What is needed: Go through the data below and gather each line containing "Blender".

Data entries:
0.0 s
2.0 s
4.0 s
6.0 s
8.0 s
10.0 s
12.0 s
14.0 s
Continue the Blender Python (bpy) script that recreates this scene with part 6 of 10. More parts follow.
==
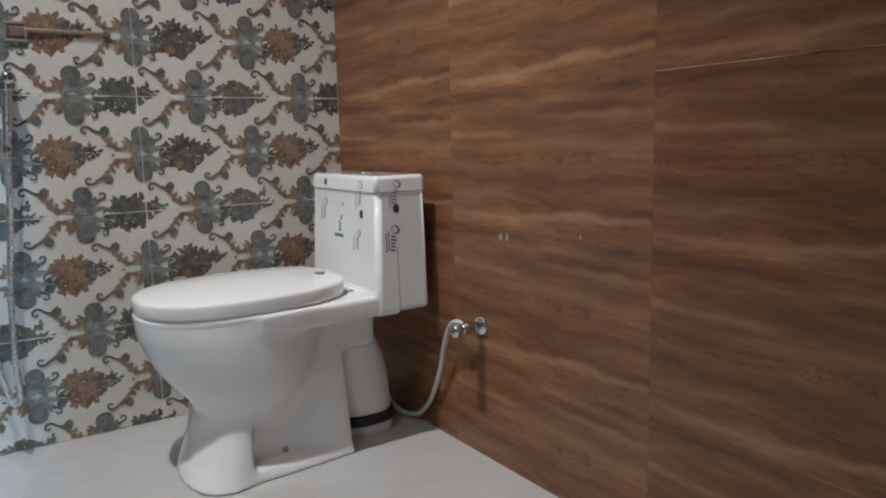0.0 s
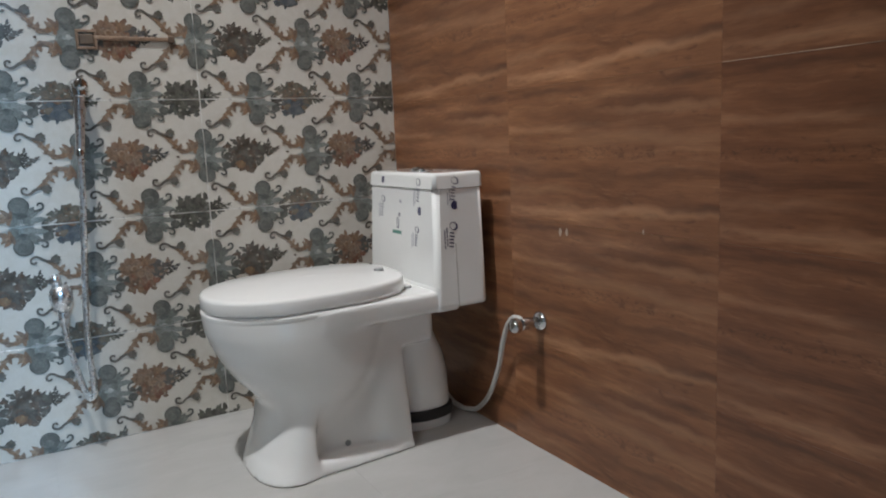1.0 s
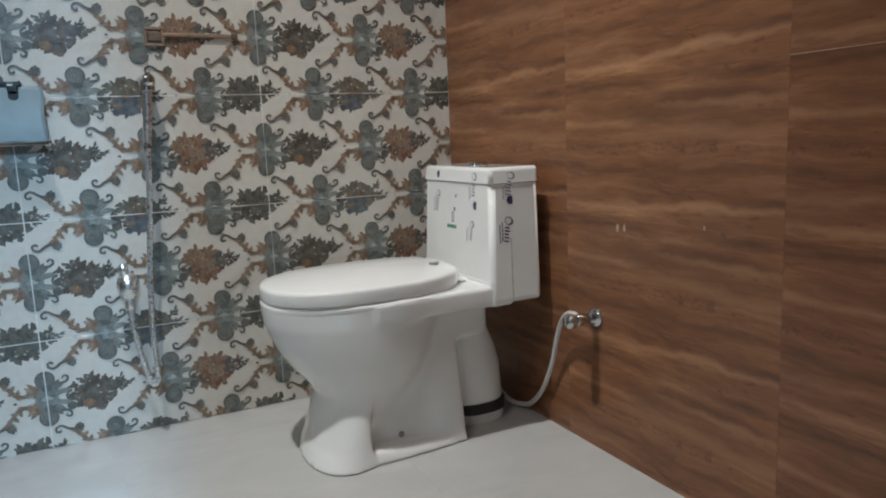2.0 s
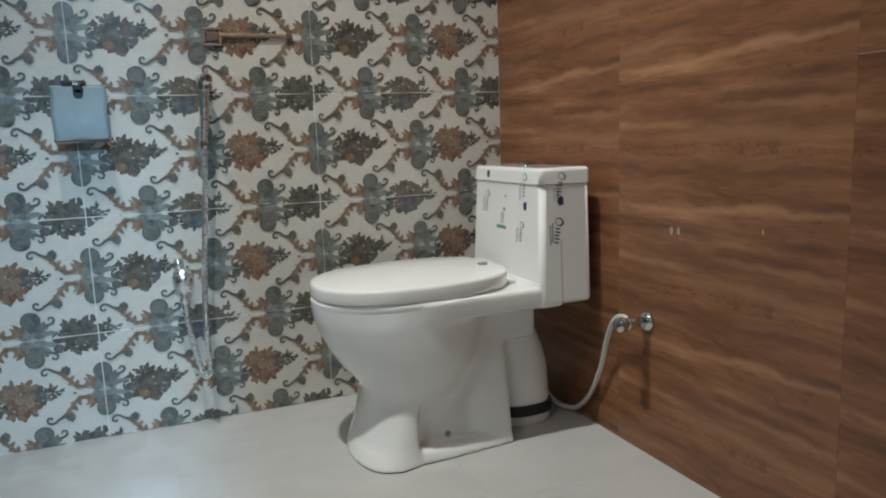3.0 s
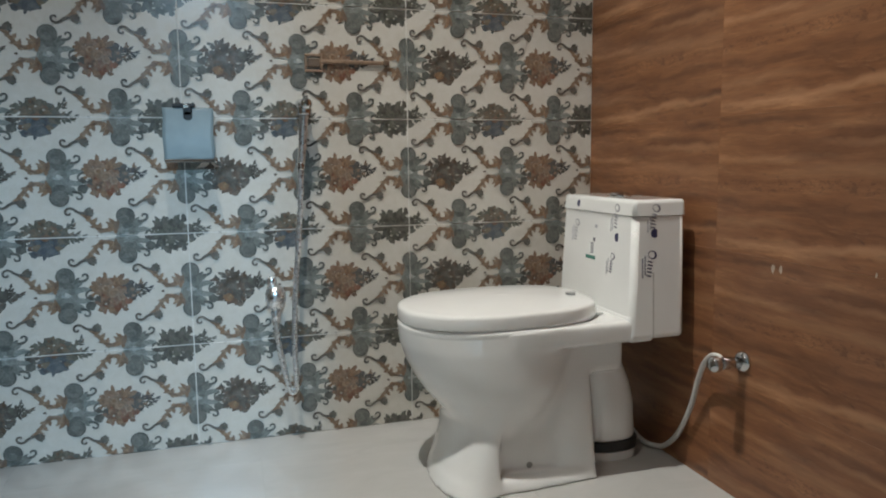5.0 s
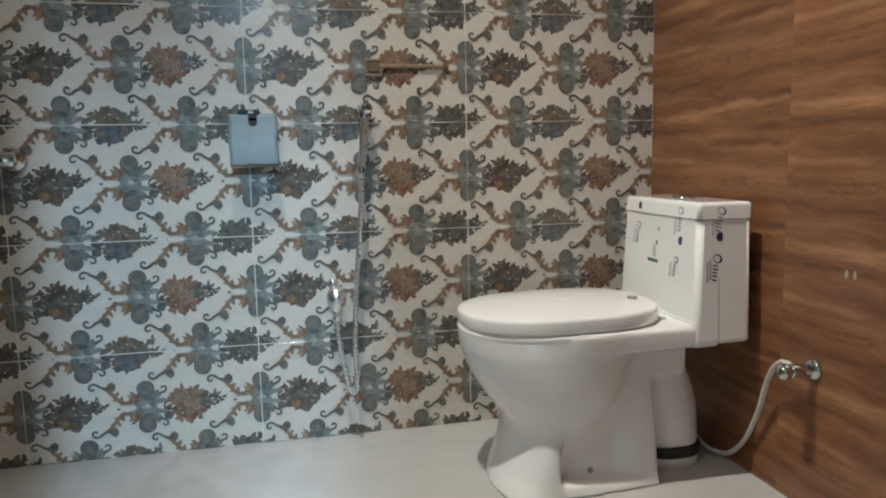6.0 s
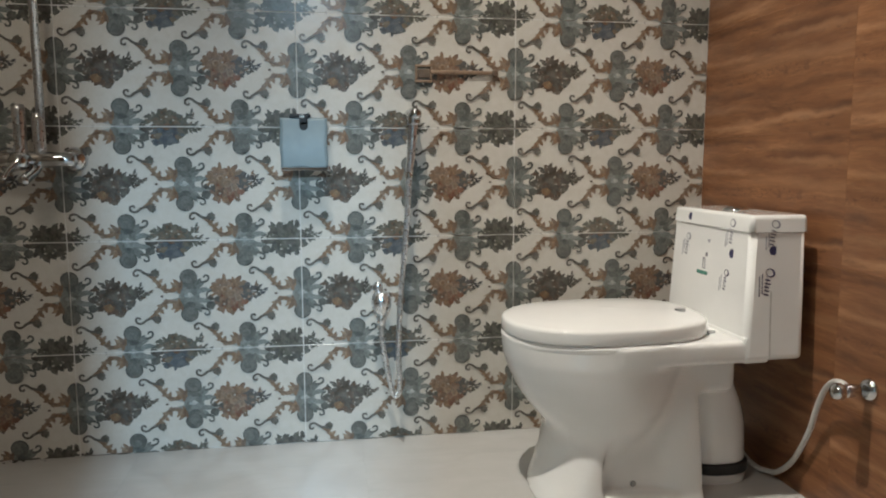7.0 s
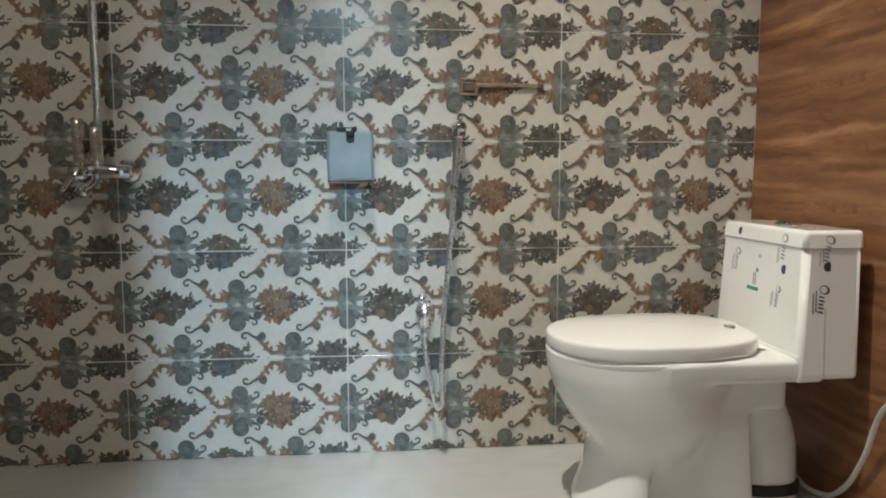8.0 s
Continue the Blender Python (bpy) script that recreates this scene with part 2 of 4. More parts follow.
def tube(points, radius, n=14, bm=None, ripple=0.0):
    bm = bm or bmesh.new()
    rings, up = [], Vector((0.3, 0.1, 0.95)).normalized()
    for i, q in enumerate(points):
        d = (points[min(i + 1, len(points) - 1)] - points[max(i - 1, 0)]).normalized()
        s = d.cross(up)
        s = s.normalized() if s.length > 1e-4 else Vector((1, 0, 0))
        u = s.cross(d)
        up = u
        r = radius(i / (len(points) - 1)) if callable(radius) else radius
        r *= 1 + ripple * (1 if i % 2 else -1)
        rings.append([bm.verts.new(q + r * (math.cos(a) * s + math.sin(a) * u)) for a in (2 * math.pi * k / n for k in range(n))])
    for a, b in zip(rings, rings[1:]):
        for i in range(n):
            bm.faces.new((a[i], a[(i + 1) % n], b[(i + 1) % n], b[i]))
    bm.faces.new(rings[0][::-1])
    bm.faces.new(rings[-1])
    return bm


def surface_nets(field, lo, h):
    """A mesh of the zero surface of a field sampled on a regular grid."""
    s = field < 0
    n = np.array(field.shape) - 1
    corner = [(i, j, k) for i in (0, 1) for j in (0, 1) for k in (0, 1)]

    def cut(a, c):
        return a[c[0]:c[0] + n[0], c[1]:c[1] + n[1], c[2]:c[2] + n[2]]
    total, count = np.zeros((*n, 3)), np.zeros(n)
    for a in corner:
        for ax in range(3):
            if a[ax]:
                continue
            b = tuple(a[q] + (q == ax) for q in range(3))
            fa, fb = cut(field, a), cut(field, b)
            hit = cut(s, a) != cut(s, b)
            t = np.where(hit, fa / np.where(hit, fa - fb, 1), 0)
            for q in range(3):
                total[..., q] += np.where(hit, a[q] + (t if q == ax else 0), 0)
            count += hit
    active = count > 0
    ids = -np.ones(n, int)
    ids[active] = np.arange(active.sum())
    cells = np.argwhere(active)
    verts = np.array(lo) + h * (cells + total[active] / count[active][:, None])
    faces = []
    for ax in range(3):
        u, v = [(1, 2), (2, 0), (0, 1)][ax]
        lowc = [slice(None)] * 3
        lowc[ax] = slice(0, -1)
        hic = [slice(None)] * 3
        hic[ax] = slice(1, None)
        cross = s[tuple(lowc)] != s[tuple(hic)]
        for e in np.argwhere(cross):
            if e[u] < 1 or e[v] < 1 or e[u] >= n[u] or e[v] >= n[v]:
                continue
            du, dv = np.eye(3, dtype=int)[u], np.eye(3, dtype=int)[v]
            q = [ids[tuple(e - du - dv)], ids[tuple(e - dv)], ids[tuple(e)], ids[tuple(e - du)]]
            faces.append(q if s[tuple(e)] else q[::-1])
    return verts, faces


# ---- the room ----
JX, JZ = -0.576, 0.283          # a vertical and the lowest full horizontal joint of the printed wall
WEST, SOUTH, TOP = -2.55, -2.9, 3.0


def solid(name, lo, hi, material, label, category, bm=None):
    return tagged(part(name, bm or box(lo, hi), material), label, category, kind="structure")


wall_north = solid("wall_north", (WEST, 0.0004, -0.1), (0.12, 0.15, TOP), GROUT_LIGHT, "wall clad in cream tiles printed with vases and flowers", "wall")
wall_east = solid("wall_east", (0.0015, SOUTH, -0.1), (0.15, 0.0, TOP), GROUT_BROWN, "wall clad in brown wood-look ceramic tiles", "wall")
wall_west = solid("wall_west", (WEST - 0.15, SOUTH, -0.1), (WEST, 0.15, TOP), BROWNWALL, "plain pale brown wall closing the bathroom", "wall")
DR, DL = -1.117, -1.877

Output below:
Continue the Blender Python (bpy) script that recreates this scene with part 6 of 10. More parts follow.
Continue the Blender Python (bpy) script that recreates this scene with part 2 of 4. More parts follow.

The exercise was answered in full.